/---

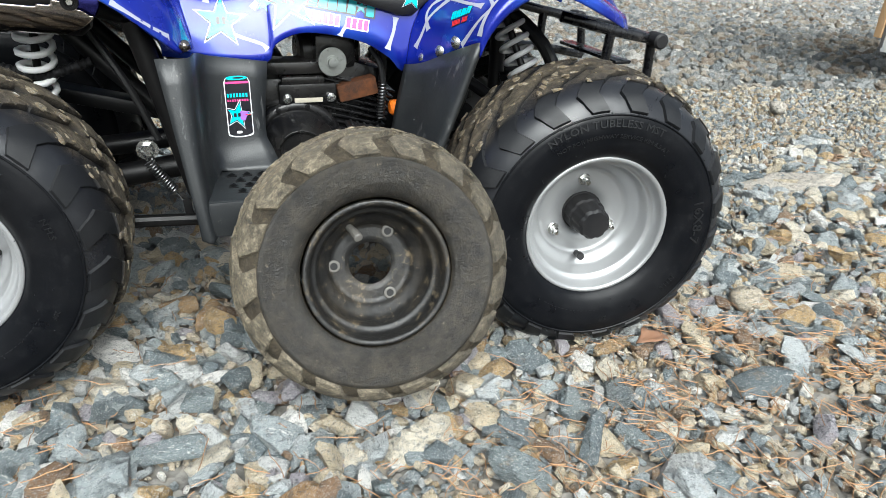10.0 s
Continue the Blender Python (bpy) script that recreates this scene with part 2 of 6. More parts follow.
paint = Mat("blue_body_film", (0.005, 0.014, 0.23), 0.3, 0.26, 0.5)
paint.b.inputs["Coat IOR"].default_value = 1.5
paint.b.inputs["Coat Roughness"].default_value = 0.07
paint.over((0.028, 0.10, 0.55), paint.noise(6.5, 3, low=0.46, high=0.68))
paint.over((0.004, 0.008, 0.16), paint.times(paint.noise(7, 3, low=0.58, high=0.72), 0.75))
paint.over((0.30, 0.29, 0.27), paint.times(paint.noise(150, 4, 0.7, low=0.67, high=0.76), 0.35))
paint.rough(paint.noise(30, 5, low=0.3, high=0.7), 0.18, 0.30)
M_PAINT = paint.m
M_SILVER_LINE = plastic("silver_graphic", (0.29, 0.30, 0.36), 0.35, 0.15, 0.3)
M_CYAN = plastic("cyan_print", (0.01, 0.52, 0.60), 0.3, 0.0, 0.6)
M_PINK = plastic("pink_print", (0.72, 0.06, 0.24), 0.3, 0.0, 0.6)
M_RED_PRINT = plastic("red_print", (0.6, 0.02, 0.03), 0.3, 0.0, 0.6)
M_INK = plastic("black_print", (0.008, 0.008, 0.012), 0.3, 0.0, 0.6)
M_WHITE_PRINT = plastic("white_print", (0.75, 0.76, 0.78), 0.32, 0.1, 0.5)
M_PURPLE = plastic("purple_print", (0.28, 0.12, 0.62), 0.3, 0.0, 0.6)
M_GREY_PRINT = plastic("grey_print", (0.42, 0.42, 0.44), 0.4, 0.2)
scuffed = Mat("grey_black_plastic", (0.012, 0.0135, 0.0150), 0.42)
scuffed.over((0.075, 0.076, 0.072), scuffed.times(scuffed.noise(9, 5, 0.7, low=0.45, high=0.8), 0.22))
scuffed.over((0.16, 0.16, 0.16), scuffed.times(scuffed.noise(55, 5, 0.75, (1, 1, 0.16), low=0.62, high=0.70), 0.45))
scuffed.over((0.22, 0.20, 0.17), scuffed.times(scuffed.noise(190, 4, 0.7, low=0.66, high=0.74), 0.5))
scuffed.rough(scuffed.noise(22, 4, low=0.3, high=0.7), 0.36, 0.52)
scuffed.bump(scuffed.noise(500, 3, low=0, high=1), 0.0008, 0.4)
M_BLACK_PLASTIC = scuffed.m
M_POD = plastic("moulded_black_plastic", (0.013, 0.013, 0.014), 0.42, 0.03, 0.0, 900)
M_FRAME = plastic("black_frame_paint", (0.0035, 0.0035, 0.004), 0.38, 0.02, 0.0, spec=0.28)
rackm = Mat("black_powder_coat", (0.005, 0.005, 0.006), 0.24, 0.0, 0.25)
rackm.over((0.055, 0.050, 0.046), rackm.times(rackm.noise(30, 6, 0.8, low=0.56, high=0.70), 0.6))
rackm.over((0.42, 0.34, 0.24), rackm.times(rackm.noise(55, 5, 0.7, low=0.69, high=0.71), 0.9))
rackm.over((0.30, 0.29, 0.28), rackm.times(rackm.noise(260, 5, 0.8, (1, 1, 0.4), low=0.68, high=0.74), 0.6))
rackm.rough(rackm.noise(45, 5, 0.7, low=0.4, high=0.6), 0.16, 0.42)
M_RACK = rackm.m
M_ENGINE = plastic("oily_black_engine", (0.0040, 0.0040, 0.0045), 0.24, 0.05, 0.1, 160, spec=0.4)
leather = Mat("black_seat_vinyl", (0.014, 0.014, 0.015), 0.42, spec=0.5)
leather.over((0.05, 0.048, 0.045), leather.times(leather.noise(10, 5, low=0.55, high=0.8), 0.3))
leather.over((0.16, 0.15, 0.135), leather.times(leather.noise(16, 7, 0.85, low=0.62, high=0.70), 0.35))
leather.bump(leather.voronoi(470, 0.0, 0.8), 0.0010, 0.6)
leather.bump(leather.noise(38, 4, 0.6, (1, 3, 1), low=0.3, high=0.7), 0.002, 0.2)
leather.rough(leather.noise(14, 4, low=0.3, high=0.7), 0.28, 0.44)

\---

Pictures are to be left out; repeat all the remaining data exactly.

10.0 s
Continue the Blender Python (bpy) script that recreates this scene with part 2 of 6. More parts follow.
paint = Mat("blue_body_film", (0.005, 0.014, 0.23), 0.3, 0.26, 0.5)
paint.b.inputs["Coat IOR"].default_value = 1.5
paint.b.inputs["Coat Roughness"].default_value = 0.07
paint.over((0.028, 0.10, 0.55), paint.noise(6.5, 3, low=0.46, high=0.68))
paint.over((0.004, 0.008, 0.16), paint.times(paint.noise(7, 3, low=0.58, high=0.72), 0.75))
paint.over((0.30, 0.29, 0.27), paint.times(paint.noise(150, 4, 0.7, low=0.67, high=0.76), 0.35))
paint.rough(paint.noise(30, 5, low=0.3, high=0.7), 0.18, 0.30)
M_PAINT = paint.m
M_SILVER_LINE = plastic("silver_graphic", (0.29, 0.30, 0.36), 0.35, 0.15, 0.3)
M_CYAN = plastic("cyan_print", (0.01, 0.52, 0.60), 0.3, 0.0, 0.6)
M_PINK = plastic("pink_print", (0.72, 0.06, 0.24), 0.3, 0.0, 0.6)
M_RED_PRINT = plastic("red_print", (0.6, 0.02, 0.03), 0.3, 0.0, 0.6)
M_INK = plastic("black_print", (0.008, 0.008, 0.012), 0.3, 0.0, 0.6)
M_WHITE_PRINT = plastic("white_print", (0.75, 0.76, 0.78), 0.32, 0.1, 0.5)
M_PURPLE = plastic("purple_print", (0.28, 0.12, 0.62), 0.3, 0.0, 0.6)
M_GREY_PRINT = plastic("grey_print", (0.42, 0.42, 0.44), 0.4, 0.2)
scuffed = Mat("grey_black_plastic", (0.012, 0.0135, 0.0150), 0.42)
scuffed.over((0.075, 0.076, 0.072), scuffed.times(scuffed.noise(9, 5, 0.7, low=0.45, high=0.8), 0.22))
scuffed.over((0.16, 0.16, 0.16), scuffed.times(scuffed.noise(55, 5, 0.75, (1, 1, 0.16), low=0.62, high=0.70), 0.45))
scuffed.over((0.22, 0.20, 0.17), scuffed.times(scuffed.noise(190, 4, 0.7, low=0.66, high=0.74), 0.5))
scuffed.rough(scuffed.noise(22, 4, low=0.3, high=0.7), 0.36, 0.52)
scuffed.bump(scuffed.noise(500, 3, low=0, high=1), 0.0008, 0.4)
M_BLACK_PLASTIC = scuffed.m
M_POD = plastic("moulded_black_plastic", (0.013, 0.013, 0.014), 0.42, 0.03, 0.0, 900)
M_FRAME = plastic("black_frame_paint", (0.0035, 0.0035, 0.004), 0.38, 0.02, 0.0, spec=0.28)
rackm = Mat("black_powder_coat", (0.005, 0.005, 0.006), 0.24, 0.0, 0.25)
rackm.over((0.055, 0.050, 0.046), rackm.times(rackm.noise(30, 6, 0.8, low=0.56, high=0.70), 0.6))
rackm.over((0.42, 0.34, 0.24), rackm.times(rackm.noise(55, 5, 0.7, low=0.69, high=0.71), 0.9))
rackm.over((0.30, 0.29, 0.28), rackm.times(rackm.noise(260, 5, 0.8, (1, 1, 0.4), low=0.68, high=0.74), 0.6))
rackm.rough(rackm.noise(45, 5, 0.7, low=0.4, high=0.6), 0.16, 0.42)
M_RACK = rackm.m
M_ENGINE = plastic("oily_black_engine", (0.0040, 0.0040, 0.0045), 0.24, 0.05, 0.1, 160, spec=0.4)
leather = Mat("black_seat_vinyl", (0.014, 0.014, 0.015), 0.42, spec=0.5)
leather.over((0.05, 0.048, 0.045), leather.times(leather.noise(10, 5, low=0.55, high=0.8), 0.3))
leather.over((0.16, 0.15, 0.135), leather.times(leather.noise(16, 7, 0.85, low=0.62, high=0.70), 0.35))
leather.bump(leather.voronoi(470, 0.0, 0.8), 0.0010, 0.6)
leather.bump(leather.noise(38, 4, 0.6, (1, 3, 1), low=0.3, high=0.7), 0.002, 0.2)
leather.rough(leather.noise(14, 4, low=0.3, high=0.7), 0.28, 0.44)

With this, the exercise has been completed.